The 2002 movie David Lynch removed his name from: “It’s going to be detrimental”

In most cases, it can be hugely beneficial for an established auteur to lend their name to a movie made by an unknown or unproven director, but as it turned out, David Lynch had his limits.

Like Peter Jackson’s involvement in Neill Blomkamp’s District 9, Martin Scorsese attaching his illustrious moniker to Matteo Garrone’s Gomorrah, or Guillermo del Toro ‘presenting’ Mama, Orphanage, and others, having a filmmaking heavyweight promoted in the marketing can instantly increase a film’s appeal.

It’s simple Hollywood economics: if a studio isn’t entirely convinced that a concept, trailer, or inexperienced director is enough to entice an audience to the cinema, then slapping on a recognisable name, regardless of how much, if anything, they had to do with the picture might just do the trick.

That was sort of the case for Eli Roth, who was struggling to drum up much interest in his feature-length debut, 2002’s Cabin Fever. As a protégé of Lynch’s, he was aware that the Eraserhead, Blue Velvet, and Mulholland Drive creator carried significantly more cache in the industry than he did at the time.

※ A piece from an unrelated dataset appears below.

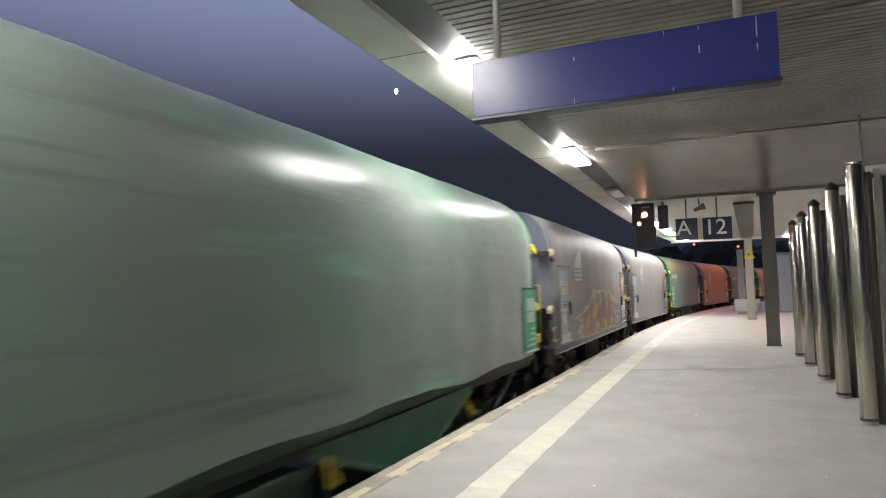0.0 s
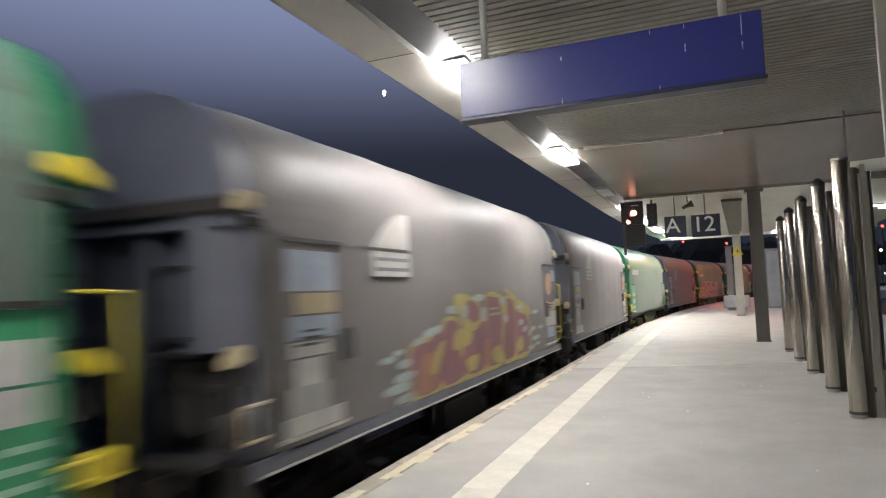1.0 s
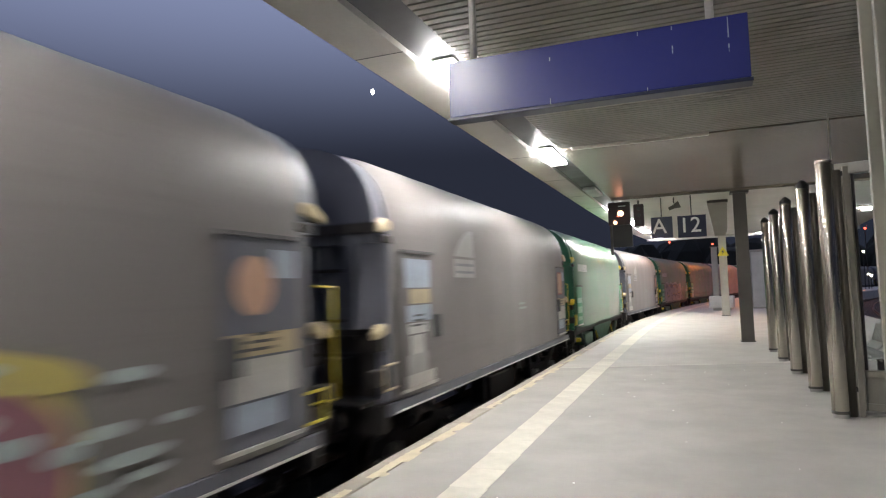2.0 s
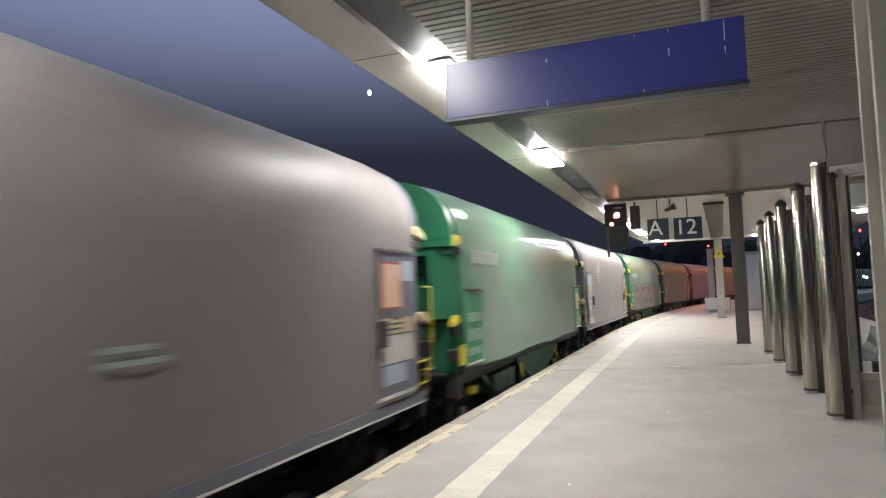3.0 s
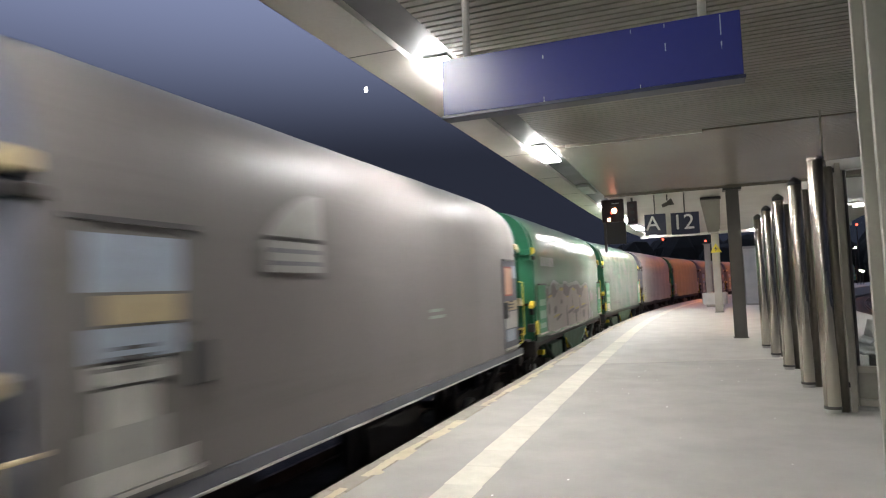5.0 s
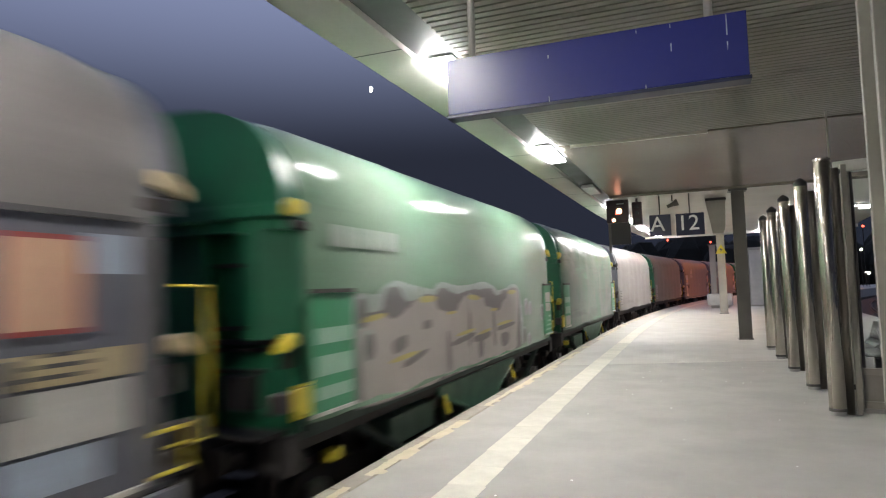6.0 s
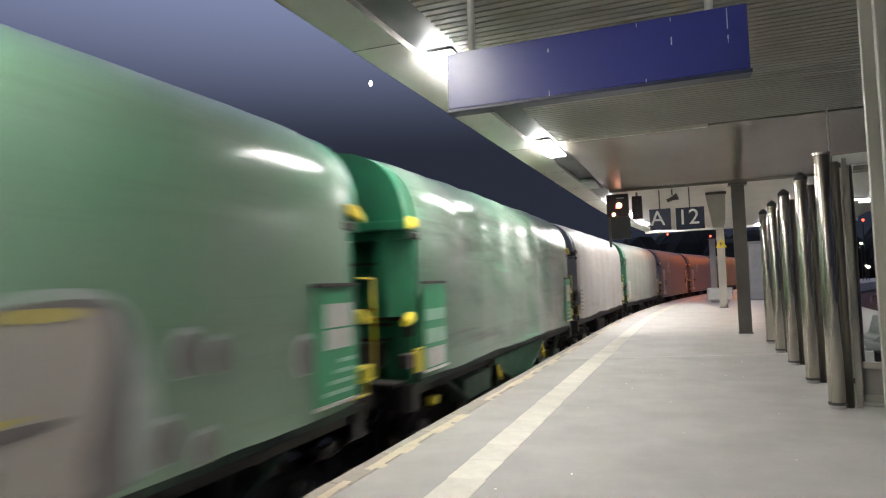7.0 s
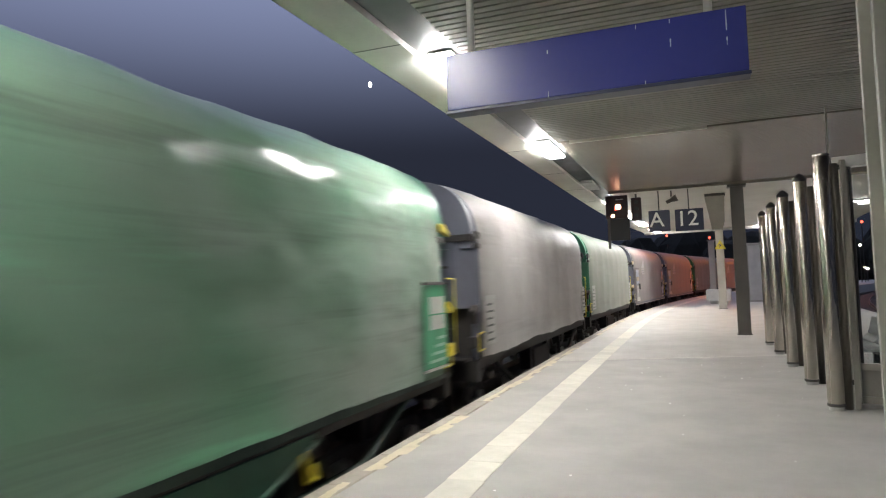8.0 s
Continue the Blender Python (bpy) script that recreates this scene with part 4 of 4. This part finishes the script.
edge_mesh = stone(0.0, 0.235, 0.992, -0.088, 0.004, 0.012)
rng = random.Random(11)
for i in range(96):
    laid("edge_stone", edge_mesh, M["coping"], coping, EDGE_X + rng.uniform(-0.006, 0.004), -6 + i, rng.uniform(-0.002, 0.002))
line = tagged(new("safety_line"), "worn white safety line along the platform edge", "marking", kind="structure")
line_mesh = stone(0.0, 0.345, 0.594, -0.004, 0.003, 0.001)
for i in range(150):
    laid("line_slab", line_mesh, M["white_line"], line, -2.205 + 0.0008 * max(0.0, 21.0 - i * 0.6) ** 2 + rng.uniform(-0.004, 0.004), -6 + i * 0.6, rng.uniform(0.0, 0.001))
flakes = bmesh.new()
step, before = 0.045, None
for i in range(int(42.0 / step)):
    y = 0.2 + i * step
    wear = noise.noise((y * 0.55, 4.2, 0.3)) + 0.5 * noise.noise((y * 2.3, 1.2, 7.7))
    inner = 0.255 + 0.07 * noise.noise((y * 1.4, 9.1, 2.0)) + 0.035 * math.copysign(1, noise.noise((y * 3.3, 0.4, 5.0))) + rng.uniform(-0.008, 0.008)
    outer = 0.14 + 0.05 * noise.noise((y * 1.1, 2.2, 8.0)) + rng.uniform(-0.012, 0.012)
    if wear < -0.28 or inner - outer < 0.03:
        before = None
        continue
    now = []
    for x in (EDGE_X + outer, EDGE_X + inner):
        px, py, _ = bend(x, y)
        now.append(flakes.verts.new((px, py, 0.0085)))
    if before:
        flakes.faces.new((before[0], before[1], now[1], now[0]))
    before = now
tagged(finish("paint_flakes", flakes, M["paint_flake"]), "flaking cream edge paint on the platform edge", "paint", kind="stuff")
tagged(finish("expansion_joint", skew_end(skew_end(boxes((-2.85, 6.39, 14.0, 18.0, -0.02, 0.002)), 14.0, -0.014), 18.0, 0.014), M["pale_joint"]), "pale expansion joint across the platform", "joint", kind="structure")
litter = bmesh.new()
for i in range(26):
    x, y, r = rng.uniform(-1.7, 1.3), rng.uniform(3.5, 14.0), rng.uniform(0.006, 0.014)
    bmesh.ops.create_icosphere(litter, subdivisions=1, radius=r, matrix=Matrix.Translation((x, y, r * 0.3)) @ Matrix.Diagonal((1, 1.3, 0.4, 1)))
tagged(finish("litter", litter, M["white"]), "small white specks of litter on the asphalt", "litter", kind="stuff")


# ---------------------------------------------------------------- what moves
def motions():
    wheel_deg = math.degrees(SPEED / 0.46)
    spin = [(i / 15, i / 15 * wheel_deg) for i in range(121)]
    for k, w in TRAIN:
        rows = []
        for i in range(33):
            t = i * 0.25
            middle = 6.93 + PITCH * (k - 2) - SPEED * (t - 2.0) + LEN / 2
            ax, ay, _ = bend(TRACK_X, middle - 3.75)
            bx, by, _ = bend(TRACK_X, middle + 3.75)
            rows.append((t, pose((ax + bx) / 2, (ay + by) / 2, RAIL_Z, 0, 0, -math.degrees(math.atan2(bx - ax, by - ay)))))
        walk(w, rows)
        for child in w.children:
            if child.name.startswith("wheelset"):
                y = child.matrix_basis.translation.y
                walk(child, [(t, pose(0, y, 0.46, a, 0, 0)) for t, a in spin])


motions()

As a result, when the time came to pitch Cabin Fever around town, he slyly added Lynch’s name to the project as an executive producer. Funnily enough, the people who weren’t interested in his backwoods horror story before had their interest suddenly piqued by the four-time Academy Award nominee.

“When I was trying to cast the film, I couldn’t get any actors to read the script,” Roth explained. “So I said, ‘David, we need to put your name on the film as an exec producer, just so I can get the movie going’, and he did. Once he put his name on it as an exec producer, every actor and agent that had passed on it were suddenly excited about it.”

With a cast and financial backers mysteriously in place, Roth wrapped production on Cabin Fever in late 2001, and once principal photography was in the can, he agreed that “David has a right to take his name off the film if he wants to.” He did, but it wasn’t out of spite. Instead, it was an act of kindness, with the director having been down a very similar road before.

Since people had mistakenly believed that he directed Boxing Helena, which was helmed by his daughter, Jennifer, as well as Michael Almereyda’s Nadja, which he executive-produced, Lynch informed Roth that “you don’t need my name anymore, everybody is seeing my name on this, and they think it’s a David Lynch film.”

“You wrote this, produced it, directed it, it’s your baby,” he insisted. “I think that at this point, it’s going to be detrimental to have my name on there.”

With that, Lynch’s name was excised from the credits as a producer, although he did get a special thanks anyway, by which point most people were aware that Cabin Fever was, in fact, an Eli Roth movie.